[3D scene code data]
[BEGIN]
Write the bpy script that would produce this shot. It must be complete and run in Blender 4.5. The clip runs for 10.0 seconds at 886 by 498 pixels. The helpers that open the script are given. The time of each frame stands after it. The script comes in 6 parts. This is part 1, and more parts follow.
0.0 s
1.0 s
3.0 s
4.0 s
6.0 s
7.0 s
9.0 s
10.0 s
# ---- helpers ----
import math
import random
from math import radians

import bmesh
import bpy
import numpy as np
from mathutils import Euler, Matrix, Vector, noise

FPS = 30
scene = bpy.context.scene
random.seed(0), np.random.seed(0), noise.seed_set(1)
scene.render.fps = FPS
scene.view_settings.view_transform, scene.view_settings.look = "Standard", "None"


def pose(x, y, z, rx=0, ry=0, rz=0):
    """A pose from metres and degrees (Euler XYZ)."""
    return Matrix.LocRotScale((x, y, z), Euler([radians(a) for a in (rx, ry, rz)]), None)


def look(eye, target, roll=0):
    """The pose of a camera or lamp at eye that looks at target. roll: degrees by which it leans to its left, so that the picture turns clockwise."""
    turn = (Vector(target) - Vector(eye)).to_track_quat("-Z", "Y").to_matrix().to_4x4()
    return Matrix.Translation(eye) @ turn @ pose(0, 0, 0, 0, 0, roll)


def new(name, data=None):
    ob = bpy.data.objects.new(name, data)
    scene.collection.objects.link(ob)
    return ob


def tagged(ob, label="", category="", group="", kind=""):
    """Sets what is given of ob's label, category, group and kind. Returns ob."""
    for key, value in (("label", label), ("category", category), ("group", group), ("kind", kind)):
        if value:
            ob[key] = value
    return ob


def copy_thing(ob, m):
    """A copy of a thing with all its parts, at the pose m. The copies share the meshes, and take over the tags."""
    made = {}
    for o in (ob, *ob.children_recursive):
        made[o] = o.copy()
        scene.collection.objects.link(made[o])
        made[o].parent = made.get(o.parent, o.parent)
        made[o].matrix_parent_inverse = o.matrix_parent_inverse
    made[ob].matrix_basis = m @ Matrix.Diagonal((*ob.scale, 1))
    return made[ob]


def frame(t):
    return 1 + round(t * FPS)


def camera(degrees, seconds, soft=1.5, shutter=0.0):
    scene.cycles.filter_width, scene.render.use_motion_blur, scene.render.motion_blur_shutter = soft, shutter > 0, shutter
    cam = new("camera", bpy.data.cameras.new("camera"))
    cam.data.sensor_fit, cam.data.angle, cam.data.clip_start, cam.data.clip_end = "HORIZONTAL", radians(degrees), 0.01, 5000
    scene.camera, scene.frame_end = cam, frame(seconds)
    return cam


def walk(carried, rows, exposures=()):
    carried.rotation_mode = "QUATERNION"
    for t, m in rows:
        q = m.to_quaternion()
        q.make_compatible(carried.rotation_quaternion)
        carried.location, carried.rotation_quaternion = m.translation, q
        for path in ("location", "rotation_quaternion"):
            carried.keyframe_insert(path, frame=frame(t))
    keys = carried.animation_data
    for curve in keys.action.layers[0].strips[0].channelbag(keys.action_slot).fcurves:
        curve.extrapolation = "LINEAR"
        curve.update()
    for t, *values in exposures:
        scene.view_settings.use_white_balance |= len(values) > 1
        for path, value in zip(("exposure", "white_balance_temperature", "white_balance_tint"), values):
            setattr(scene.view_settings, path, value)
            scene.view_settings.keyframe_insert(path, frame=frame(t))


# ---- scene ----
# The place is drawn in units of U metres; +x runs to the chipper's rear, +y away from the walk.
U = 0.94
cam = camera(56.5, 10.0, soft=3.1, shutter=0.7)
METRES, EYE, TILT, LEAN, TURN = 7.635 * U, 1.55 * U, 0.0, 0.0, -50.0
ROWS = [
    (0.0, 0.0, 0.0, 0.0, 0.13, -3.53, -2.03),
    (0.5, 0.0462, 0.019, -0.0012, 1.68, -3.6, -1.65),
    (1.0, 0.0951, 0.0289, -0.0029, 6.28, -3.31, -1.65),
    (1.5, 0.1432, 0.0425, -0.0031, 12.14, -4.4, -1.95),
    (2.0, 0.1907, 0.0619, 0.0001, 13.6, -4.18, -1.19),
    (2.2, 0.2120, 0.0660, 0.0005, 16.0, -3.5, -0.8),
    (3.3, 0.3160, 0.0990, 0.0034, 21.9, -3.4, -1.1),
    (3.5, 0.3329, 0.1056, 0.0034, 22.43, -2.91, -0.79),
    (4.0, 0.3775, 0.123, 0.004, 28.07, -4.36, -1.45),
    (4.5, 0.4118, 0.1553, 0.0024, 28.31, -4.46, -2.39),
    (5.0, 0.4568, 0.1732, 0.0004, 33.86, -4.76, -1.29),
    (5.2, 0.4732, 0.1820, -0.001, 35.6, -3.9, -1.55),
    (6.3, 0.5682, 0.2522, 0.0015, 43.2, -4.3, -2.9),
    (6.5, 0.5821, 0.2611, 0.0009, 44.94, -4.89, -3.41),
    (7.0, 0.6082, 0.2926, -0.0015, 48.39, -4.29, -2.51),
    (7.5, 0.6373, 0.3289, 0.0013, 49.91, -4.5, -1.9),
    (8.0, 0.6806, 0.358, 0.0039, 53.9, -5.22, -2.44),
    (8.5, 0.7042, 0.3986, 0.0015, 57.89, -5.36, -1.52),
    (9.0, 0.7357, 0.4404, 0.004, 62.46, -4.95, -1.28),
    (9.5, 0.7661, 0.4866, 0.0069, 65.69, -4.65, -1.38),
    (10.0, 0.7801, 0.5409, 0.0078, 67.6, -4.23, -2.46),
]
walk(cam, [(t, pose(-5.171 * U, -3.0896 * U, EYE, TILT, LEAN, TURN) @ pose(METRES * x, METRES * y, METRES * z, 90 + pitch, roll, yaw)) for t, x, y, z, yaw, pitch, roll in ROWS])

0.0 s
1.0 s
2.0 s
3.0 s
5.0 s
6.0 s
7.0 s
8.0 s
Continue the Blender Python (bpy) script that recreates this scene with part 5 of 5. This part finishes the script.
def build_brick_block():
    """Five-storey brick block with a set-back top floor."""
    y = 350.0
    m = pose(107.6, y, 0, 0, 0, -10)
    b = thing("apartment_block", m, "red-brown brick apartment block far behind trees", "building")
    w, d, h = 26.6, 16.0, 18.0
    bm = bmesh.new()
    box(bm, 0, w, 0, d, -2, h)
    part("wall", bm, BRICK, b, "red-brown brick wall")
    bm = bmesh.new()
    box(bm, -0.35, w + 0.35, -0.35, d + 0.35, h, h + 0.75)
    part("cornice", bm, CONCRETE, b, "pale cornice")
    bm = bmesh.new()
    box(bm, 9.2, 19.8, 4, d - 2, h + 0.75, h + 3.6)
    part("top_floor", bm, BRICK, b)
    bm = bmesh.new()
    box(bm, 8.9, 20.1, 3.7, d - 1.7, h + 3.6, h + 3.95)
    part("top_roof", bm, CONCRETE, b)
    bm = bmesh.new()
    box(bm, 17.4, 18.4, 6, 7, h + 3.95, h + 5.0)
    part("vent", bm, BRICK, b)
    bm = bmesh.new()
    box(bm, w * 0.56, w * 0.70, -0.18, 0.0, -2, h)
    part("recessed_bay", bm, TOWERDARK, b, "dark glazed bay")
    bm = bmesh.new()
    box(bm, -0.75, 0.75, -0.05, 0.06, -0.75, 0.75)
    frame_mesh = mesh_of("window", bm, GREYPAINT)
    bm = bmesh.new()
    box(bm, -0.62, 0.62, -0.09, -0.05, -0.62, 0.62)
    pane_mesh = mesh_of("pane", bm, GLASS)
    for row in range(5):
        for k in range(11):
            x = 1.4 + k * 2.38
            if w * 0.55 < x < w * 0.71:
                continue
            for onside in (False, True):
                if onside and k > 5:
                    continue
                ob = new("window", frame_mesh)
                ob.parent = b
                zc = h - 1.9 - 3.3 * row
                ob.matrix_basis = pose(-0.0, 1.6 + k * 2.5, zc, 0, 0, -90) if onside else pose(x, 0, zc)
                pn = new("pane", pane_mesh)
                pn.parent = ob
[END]
Work instructions
Reproduce verbatim only the segment of the listing bounded by the line containing "from mathutils import" and the line containing "ob = bpy.data.objects.new(name, data)", with both boundary lines included.

Output for this exercise
from mathutils import Euler, Matrix, Vector, noise

FPS = 30
scene = bpy.context.scene
random.seed(0), np.random.seed(0), noise.seed_set(1)
scene.render.fps = FPS
scene.view_settings.view_transform, scene.view_settings.look = "Standard", "None"


def pose(x, y, z, rx=0, ry=0, rz=0):
    """A pose from metres and degrees (Euler XYZ)."""
    return Matrix.LocRotScale((x, y, z), Euler([radians(a) for a in (rx, ry, rz)]), None)


def look(eye, target, roll=0):
    """The pose of a camera or lamp at eye that looks at target. roll: degrees by which it leans to its left, so that the picture turns clockwise."""
    turn = (Vector(target) - Vector(eye)).to_track_quat("-Z", "Y").to_matrix().to_4x4()
    return Matrix.Translation(eye) @ turn @ pose(0, 0, 0, 0, 0, roll)


def new(name, data=None):
    ob = bpy.data.objects.new(name, data)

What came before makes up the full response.